SOURCE EXCERPT
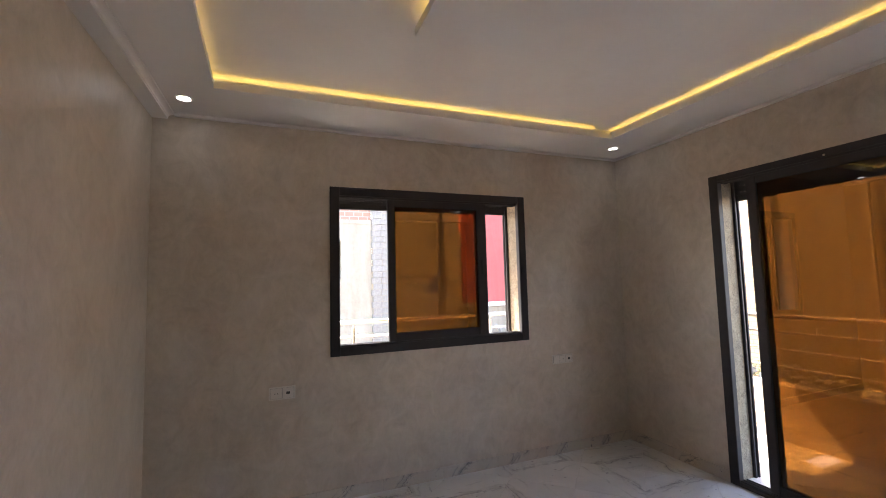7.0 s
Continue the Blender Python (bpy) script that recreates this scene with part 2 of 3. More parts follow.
M_CHROME = plain("brushed_nickel", (0.46, 0.45, 0.43), 0.24, 1.0)
M_BRONZE = plain("bronze_hinge", (0.42, 0.235, 0.10), 0.45, 0.6)
M_STEEL = plain("stainless_steel", (0.54, 0.48, 0.39), 0.32, 1.0)
M_PLASTIC = plain("white_plastic", (0.68, 0.645, 0.59), 0.35, 0.0, 0.02)
M_SOCKET = plain("socket_dark", (0.06, 0.06, 0.06), 0.5)
M_SEAM = plain("grey_plastic_seam", (0.34, 0.325, 0.31), 0.6)
M_WIRE = plain("grey_wire_sheath", (0.64, 0.61, 0.57), 0.45)
M_COPPER = plain("wire_core_dark", (0.10, 0.06, 0.04), 0.5)
M_REVEAL = mottled("speckled_stone_render", (0.13, 0.095, 0.06), (0.48, 0.385, 0.27), 20, 0.85, 0.6, 150, 0.3)
M_PARAPET = mottled("parapet_cream_render", (0.52, 0.44, 0.33), (0.58, 0.50, 0.385), 1.5, 0.85, 0.2, 80)
M_SLABWHITE = mottled("balcony_white_render", (0.62, 0.60, 0.56), (0.70, 0.68, 0.64), 1.2, 0.9, 0.2, 60)
M_CONCRETE = stained_render("raw_concrete_render", (0.295, 0.255, 0.20), (0.225, 0.185, 0.135), (0.345, 0.31, 0.26))
M_PARTY = stained_render("stained_party_wall", (0.24, 0.20, 0.155), (0.13, 0.105, 0.075), (0.31, 0.27, 0.215), 0.5)
# shade inside the loggia and behind windows, put into a darker render colour
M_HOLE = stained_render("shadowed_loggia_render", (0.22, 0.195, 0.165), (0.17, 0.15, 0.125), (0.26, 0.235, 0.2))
M_BRICKA = far_bricks("red_hollow_brick", (0.27, 0.115, 0.075), (0.33, 0.15, 0.10), (0.30, 0.26, 0.22), "x")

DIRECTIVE
Go through the listing above and write it all out exactly, leaving out any picture.

RESULT BELOW
7.0 s
Continue the Blender Python (bpy) script that recreates this scene with part 2 of 3. More parts follow.
M_CHROME = plain("brushed_nickel", (0.46, 0.45, 0.43), 0.24, 1.0)
M_BRONZE = plain("bronze_hinge", (0.42, 0.235, 0.10), 0.45, 0.6)
M_STEEL = plain("stainless_steel", (0.54, 0.48, 0.39), 0.32, 1.0)
M_PLASTIC = plain("white_plastic", (0.68, 0.645, 0.59), 0.35, 0.0, 0.02)
M_SOCKET = plain("socket_dark", (0.06, 0.06, 0.06), 0.5)
M_SEAM = plain("grey_plastic_seam", (0.34, 0.325, 0.31), 0.6)
M_WIRE = plain("grey_wire_sheath", (0.64, 0.61, 0.57), 0.45)
M_COPPER = plain("wire_core_dark", (0.10, 0.06, 0.04), 0.5)
M_REVEAL = mottled("speckled_stone_render", (0.13, 0.095, 0.06), (0.48, 0.385, 0.27), 20, 0.85, 0.6, 150, 0.3)
M_PARAPET = mottled("parapet_cream_render", (0.52, 0.44, 0.33), (0.58, 0.50, 0.385), 1.5, 0.85, 0.2, 80)
M_SLABWHITE = mottled("balcony_white_render", (0.62, 0.60, 0.56), (0.70, 0.68, 0.64), 1.2, 0.9, 0.2, 60)
M_CONCRETE = stained_render("raw_concrete_render", (0.295, 0.255, 0.20), (0.225, 0.185, 0.135), (0.345, 0.31, 0.26))
M_PARTY = stained_render("stained_party_wall", (0.24, 0.20, 0.155), (0.13, 0.105, 0.075), (0.31, 0.27, 0.215), 0.5)
# shade inside the loggia and behind windows, put into a darker render colour
M_HOLE = stained_render("shadowed_loggia_render", (0.22, 0.195, 0.165), (0.17, 0.15, 0.125), (0.26, 0.235, 0.2))
M_BRICKA = far_bricks("red_hollow_brick", (0.27, 0.115, 0.075), (0.33, 0.15, 0.10), (0.30, 0.26, 0.22), "x")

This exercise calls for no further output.